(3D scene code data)

○ ○ ○ ○ ○ ○ ○

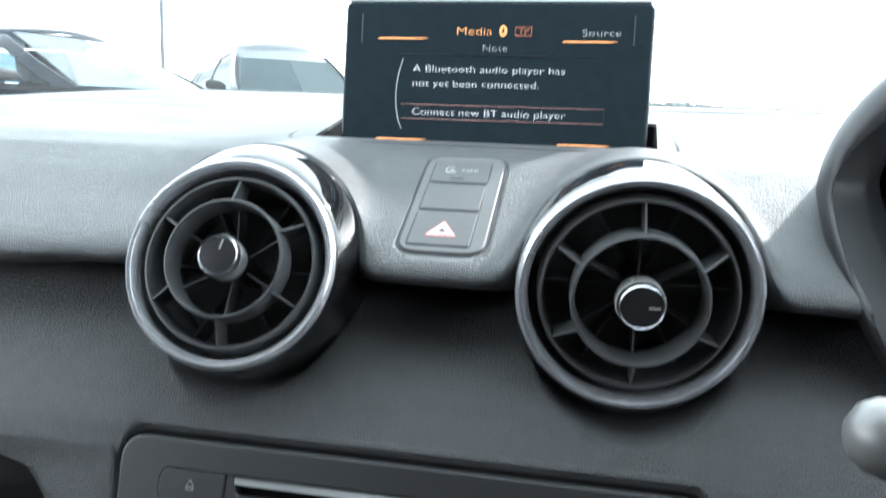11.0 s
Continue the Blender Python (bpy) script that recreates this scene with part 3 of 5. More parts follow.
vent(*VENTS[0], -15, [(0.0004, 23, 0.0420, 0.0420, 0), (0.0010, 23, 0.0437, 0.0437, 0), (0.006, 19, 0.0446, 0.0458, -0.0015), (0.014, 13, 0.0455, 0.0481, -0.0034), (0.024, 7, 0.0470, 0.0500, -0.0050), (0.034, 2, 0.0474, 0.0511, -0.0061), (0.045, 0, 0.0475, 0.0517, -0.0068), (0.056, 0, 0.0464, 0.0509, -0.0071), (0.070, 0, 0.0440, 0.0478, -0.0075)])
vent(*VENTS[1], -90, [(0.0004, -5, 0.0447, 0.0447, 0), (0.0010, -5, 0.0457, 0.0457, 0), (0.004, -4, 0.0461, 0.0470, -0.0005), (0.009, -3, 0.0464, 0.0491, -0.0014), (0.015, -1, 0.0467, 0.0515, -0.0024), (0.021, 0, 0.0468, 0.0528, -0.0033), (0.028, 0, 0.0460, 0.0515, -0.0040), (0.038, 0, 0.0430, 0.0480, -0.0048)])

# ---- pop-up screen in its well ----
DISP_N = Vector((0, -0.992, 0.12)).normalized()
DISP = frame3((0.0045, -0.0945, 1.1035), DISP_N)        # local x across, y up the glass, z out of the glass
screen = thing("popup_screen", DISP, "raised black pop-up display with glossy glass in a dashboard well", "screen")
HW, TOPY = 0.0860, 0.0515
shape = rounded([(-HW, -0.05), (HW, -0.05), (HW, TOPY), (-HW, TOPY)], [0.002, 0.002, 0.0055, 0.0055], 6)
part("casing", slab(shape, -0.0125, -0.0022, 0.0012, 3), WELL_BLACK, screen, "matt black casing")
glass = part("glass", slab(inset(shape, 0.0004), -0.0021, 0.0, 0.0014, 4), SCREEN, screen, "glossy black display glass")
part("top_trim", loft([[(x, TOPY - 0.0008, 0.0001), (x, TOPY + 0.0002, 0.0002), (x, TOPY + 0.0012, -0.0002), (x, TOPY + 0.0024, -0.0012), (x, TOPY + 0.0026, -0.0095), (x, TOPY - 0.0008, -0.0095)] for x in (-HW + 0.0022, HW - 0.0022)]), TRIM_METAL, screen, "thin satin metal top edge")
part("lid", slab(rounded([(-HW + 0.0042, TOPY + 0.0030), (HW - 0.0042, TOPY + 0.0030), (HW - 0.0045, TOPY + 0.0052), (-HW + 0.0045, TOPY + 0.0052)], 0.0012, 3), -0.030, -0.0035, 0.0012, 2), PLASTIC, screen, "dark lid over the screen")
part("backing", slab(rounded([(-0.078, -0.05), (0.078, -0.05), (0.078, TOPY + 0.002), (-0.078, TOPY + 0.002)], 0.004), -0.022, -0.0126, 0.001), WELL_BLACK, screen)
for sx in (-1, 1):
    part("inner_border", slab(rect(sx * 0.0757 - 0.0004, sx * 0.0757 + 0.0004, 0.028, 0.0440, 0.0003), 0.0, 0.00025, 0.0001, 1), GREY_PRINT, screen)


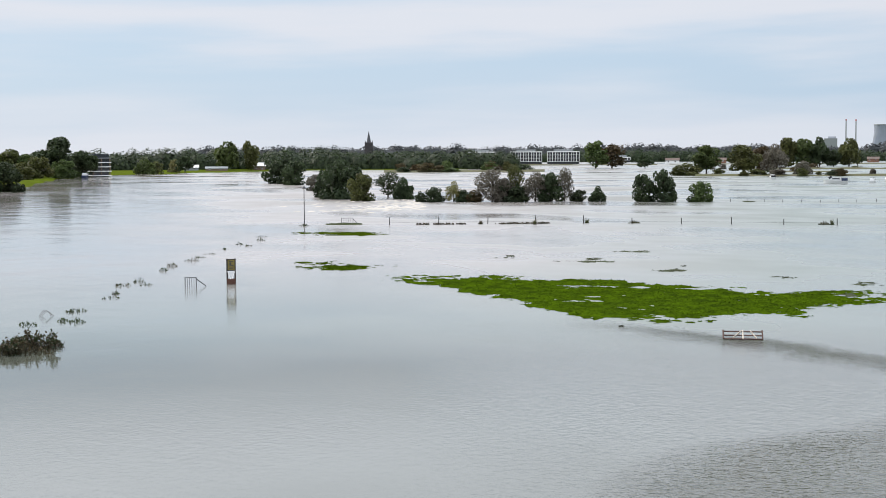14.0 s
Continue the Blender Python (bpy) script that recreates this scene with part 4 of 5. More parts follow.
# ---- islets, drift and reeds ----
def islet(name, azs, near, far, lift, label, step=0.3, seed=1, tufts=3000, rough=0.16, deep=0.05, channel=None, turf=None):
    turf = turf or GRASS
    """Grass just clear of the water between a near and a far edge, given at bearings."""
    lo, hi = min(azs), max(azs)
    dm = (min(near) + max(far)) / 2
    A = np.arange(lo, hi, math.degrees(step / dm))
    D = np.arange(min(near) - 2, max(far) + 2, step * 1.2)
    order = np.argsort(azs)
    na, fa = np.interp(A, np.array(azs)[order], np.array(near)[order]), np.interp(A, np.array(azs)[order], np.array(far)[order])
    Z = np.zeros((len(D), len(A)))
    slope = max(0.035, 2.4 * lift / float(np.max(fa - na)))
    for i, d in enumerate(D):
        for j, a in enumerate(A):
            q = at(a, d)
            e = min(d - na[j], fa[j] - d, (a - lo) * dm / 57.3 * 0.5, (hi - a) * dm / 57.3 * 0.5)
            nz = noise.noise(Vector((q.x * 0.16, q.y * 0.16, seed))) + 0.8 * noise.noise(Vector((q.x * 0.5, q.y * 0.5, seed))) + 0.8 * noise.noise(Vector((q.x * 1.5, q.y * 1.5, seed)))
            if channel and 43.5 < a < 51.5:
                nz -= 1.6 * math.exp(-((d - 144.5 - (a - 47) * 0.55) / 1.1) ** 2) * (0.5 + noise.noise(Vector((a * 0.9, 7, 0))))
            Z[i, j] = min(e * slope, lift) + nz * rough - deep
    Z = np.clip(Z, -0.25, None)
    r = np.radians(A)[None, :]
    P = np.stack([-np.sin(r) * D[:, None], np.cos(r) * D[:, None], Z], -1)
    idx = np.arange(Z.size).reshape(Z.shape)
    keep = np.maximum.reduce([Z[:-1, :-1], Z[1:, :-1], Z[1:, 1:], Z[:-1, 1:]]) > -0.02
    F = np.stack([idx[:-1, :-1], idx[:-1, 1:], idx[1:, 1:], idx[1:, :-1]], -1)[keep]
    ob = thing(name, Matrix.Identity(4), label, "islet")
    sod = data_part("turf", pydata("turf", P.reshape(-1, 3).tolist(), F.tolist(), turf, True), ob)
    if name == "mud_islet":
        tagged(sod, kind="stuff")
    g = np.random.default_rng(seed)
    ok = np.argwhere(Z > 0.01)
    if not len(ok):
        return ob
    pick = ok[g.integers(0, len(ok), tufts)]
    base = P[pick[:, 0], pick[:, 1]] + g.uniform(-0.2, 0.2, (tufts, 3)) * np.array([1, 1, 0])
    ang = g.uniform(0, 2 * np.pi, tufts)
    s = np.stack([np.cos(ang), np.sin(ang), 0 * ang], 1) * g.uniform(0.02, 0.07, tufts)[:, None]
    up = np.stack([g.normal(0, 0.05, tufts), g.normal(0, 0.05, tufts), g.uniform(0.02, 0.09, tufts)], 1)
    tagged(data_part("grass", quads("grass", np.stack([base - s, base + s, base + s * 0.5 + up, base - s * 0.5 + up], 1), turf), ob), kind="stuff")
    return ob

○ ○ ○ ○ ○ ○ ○

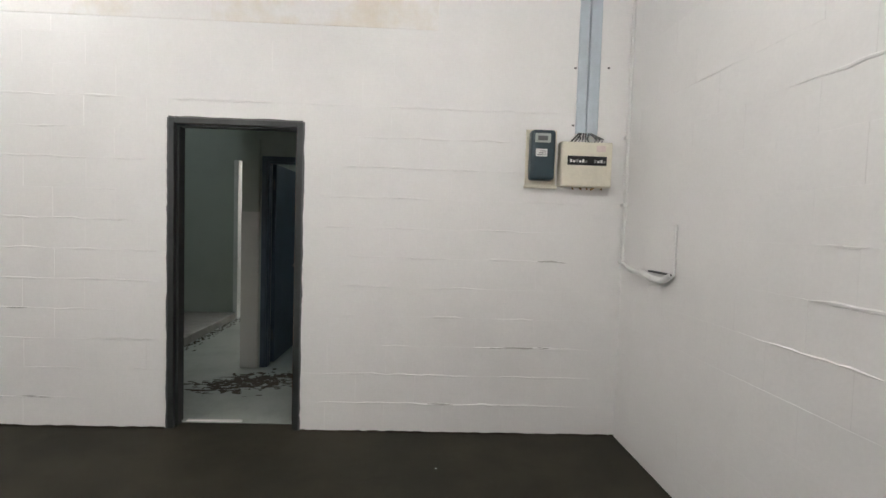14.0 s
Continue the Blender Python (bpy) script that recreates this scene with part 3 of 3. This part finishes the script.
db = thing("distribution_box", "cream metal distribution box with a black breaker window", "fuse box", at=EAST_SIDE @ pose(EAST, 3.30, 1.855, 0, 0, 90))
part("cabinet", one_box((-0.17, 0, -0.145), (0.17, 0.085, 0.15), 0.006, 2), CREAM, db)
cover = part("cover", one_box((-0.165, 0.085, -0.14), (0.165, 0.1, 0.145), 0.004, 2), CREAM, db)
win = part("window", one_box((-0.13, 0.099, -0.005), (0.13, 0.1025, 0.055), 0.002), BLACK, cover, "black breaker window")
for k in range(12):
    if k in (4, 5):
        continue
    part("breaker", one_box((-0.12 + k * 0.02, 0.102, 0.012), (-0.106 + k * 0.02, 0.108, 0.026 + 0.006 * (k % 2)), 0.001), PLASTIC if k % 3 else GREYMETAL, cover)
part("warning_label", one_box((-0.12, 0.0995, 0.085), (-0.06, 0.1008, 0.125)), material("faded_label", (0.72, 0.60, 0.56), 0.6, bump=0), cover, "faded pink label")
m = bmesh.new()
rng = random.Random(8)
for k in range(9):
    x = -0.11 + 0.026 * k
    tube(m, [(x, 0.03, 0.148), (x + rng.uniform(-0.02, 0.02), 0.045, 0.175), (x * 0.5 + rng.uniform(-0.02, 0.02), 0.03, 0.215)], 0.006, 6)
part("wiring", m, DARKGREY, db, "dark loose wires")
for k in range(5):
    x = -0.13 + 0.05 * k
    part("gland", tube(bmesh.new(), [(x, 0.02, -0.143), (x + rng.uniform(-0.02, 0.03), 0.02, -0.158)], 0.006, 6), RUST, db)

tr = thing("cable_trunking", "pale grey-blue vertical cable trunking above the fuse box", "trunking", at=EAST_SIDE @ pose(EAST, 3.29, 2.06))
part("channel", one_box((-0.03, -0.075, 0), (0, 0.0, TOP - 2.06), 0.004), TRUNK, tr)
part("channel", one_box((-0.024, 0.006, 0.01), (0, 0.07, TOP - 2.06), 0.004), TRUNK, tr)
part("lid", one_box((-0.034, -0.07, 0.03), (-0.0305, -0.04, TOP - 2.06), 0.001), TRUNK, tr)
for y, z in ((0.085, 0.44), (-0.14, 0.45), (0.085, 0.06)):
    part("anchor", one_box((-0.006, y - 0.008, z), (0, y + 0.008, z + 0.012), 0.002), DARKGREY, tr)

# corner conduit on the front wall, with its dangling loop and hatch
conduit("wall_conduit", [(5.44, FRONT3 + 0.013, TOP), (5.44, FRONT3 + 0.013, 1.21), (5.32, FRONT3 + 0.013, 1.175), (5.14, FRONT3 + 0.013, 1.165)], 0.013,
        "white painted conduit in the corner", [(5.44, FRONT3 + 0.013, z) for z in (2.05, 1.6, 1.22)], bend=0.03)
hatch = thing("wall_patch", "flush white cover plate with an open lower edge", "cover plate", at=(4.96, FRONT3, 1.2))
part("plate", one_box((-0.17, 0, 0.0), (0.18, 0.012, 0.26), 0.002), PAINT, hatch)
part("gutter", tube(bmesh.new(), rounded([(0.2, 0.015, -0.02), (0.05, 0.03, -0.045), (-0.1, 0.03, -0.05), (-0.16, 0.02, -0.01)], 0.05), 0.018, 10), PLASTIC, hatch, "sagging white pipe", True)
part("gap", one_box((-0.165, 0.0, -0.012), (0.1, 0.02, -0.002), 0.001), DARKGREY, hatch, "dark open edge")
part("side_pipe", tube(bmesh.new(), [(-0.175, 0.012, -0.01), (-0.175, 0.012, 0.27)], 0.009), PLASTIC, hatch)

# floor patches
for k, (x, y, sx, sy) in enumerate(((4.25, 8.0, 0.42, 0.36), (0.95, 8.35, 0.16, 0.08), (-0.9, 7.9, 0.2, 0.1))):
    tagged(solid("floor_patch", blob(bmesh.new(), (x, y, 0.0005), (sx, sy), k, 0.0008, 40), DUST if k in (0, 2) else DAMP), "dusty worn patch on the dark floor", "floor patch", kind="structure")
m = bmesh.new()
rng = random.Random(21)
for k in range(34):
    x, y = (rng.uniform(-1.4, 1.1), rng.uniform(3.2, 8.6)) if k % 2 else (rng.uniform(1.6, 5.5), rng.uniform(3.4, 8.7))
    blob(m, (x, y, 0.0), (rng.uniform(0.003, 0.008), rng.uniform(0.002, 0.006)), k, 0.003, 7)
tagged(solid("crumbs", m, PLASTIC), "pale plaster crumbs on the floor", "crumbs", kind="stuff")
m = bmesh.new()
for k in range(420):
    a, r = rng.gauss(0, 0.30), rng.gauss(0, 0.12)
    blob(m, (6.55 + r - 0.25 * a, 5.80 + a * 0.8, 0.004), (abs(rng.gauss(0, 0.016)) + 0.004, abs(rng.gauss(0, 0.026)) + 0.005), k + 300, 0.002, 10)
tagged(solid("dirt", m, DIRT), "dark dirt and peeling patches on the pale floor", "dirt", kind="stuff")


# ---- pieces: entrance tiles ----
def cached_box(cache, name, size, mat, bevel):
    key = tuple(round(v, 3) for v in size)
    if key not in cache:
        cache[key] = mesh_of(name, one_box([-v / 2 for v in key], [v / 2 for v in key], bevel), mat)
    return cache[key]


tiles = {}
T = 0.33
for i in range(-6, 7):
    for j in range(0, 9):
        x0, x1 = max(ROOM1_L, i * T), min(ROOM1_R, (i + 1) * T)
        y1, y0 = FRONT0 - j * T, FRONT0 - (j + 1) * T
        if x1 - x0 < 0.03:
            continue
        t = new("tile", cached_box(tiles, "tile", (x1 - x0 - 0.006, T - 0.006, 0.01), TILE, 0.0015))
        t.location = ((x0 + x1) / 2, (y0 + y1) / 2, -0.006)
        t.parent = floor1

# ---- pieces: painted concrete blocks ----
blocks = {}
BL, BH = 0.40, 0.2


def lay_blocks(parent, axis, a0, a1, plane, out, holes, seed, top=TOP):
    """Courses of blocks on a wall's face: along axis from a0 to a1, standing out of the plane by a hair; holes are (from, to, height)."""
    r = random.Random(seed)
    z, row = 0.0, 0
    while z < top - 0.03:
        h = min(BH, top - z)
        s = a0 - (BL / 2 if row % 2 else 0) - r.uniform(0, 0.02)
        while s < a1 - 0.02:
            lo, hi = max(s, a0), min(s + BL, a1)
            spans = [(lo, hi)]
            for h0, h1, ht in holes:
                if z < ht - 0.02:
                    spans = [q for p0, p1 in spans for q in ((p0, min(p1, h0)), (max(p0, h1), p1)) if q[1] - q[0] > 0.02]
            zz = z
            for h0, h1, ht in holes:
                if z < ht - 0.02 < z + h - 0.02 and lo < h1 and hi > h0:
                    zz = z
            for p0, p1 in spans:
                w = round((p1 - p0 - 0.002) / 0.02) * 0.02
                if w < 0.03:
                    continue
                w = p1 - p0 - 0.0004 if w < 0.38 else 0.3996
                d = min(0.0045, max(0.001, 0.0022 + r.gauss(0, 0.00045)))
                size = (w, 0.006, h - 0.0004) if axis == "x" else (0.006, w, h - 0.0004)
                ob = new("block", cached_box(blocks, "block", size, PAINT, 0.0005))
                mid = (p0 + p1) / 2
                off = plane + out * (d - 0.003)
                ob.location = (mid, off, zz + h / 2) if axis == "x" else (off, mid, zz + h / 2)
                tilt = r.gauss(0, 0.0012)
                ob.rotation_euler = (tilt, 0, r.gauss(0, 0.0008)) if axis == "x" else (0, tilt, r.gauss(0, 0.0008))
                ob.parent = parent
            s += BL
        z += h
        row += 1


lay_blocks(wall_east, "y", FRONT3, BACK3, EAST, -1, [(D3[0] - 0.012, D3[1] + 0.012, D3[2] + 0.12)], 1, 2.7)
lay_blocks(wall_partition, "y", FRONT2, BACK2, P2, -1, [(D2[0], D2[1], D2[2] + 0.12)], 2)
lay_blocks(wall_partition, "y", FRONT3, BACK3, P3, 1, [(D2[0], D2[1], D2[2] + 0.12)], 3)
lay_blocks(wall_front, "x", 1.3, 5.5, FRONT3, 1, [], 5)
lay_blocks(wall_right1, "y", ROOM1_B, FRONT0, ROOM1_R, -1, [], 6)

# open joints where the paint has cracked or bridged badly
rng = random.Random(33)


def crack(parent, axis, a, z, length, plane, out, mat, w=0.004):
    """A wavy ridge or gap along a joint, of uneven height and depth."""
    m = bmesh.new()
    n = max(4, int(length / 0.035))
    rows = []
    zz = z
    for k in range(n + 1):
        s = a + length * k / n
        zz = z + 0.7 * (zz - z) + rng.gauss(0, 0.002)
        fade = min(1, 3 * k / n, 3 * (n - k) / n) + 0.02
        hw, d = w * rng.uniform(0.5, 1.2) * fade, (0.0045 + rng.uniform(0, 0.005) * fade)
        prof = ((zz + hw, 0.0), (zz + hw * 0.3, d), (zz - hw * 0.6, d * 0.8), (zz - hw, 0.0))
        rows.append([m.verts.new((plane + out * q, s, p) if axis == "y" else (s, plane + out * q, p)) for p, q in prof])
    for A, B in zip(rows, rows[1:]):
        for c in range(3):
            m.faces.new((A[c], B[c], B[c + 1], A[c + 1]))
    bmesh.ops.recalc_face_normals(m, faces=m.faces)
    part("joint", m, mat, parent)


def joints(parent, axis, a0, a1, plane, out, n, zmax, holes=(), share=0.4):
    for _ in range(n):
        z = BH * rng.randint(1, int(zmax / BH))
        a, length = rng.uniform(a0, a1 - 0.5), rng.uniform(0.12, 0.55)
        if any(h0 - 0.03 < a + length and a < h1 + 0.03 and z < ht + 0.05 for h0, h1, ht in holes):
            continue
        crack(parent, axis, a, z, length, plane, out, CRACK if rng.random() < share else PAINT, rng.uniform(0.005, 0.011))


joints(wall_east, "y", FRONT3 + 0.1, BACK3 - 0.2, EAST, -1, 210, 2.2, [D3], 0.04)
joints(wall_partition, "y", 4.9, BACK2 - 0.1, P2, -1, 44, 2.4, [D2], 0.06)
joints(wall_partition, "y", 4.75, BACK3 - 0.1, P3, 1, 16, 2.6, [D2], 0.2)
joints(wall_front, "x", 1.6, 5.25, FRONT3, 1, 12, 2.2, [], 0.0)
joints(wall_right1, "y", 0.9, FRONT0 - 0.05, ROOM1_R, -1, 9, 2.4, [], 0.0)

○ ○ ○ ○ ○ ○ ○

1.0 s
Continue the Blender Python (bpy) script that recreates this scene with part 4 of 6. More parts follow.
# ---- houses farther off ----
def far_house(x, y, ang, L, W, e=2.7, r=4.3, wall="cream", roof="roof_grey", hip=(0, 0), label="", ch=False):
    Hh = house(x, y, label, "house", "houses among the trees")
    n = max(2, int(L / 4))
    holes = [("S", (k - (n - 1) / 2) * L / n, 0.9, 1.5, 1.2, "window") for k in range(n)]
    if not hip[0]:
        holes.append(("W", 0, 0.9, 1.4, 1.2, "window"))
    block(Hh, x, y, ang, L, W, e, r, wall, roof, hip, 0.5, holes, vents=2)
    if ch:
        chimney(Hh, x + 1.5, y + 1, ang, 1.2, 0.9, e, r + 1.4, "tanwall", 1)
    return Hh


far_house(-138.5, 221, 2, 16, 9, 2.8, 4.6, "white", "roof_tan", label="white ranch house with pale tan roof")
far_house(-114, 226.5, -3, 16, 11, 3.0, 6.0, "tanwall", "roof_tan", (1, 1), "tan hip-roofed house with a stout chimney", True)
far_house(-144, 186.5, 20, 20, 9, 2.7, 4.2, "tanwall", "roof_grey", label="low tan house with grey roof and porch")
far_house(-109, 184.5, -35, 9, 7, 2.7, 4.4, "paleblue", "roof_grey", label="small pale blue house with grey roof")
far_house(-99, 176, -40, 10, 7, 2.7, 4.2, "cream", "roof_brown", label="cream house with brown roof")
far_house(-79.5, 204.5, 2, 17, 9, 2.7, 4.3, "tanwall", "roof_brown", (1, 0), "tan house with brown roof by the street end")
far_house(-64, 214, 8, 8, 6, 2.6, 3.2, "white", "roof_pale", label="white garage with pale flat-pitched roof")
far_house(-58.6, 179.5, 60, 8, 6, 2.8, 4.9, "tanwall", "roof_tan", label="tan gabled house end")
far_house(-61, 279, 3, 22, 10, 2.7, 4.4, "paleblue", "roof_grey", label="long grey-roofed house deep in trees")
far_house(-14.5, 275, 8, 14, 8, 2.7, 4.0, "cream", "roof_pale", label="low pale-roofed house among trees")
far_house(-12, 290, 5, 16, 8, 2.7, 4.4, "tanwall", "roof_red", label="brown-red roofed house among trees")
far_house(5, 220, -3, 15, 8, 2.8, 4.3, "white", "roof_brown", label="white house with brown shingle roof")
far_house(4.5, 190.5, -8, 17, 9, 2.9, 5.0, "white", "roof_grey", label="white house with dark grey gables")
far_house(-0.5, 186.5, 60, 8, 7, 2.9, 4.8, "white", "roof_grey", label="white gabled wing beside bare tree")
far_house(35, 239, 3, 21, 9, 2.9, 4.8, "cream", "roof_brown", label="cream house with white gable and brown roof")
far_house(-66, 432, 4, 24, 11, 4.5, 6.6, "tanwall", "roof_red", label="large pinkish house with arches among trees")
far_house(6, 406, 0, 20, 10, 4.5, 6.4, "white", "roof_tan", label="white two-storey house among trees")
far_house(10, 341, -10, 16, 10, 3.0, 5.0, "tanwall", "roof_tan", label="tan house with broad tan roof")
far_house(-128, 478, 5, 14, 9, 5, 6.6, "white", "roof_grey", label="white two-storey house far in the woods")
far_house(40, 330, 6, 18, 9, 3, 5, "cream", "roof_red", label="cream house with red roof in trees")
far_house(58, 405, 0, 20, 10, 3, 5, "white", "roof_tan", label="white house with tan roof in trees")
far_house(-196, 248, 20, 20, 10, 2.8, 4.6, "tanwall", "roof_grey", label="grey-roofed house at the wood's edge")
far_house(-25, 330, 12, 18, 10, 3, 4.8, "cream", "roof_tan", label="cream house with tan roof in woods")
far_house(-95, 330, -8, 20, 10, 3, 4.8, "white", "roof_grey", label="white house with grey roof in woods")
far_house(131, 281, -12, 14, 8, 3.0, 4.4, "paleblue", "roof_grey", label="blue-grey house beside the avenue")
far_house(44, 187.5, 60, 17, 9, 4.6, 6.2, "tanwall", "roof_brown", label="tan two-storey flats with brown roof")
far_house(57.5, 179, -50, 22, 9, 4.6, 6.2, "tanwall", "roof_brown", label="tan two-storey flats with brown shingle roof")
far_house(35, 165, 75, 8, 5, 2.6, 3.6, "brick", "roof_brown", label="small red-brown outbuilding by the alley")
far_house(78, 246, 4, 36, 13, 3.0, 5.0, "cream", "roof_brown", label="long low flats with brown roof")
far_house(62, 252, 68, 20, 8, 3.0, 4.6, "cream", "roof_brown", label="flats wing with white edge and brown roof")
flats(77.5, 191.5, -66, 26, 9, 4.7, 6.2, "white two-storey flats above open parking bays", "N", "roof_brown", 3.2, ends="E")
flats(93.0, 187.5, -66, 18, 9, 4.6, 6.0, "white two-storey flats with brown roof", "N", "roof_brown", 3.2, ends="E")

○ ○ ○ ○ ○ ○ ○

AIM: Find the word "More" in the material, then list each line that holds it.

RESPONSE:
Continue the Blender Python (bpy) script that recreates this scene with part 3 of 5. More parts follow.
Continue the Blender Python (bpy) script that recreates this scene with part 4 of 5. More parts follow.
Continue the Blender Python (bpy) script that recreates this scene with part 4 of 6. More parts follow.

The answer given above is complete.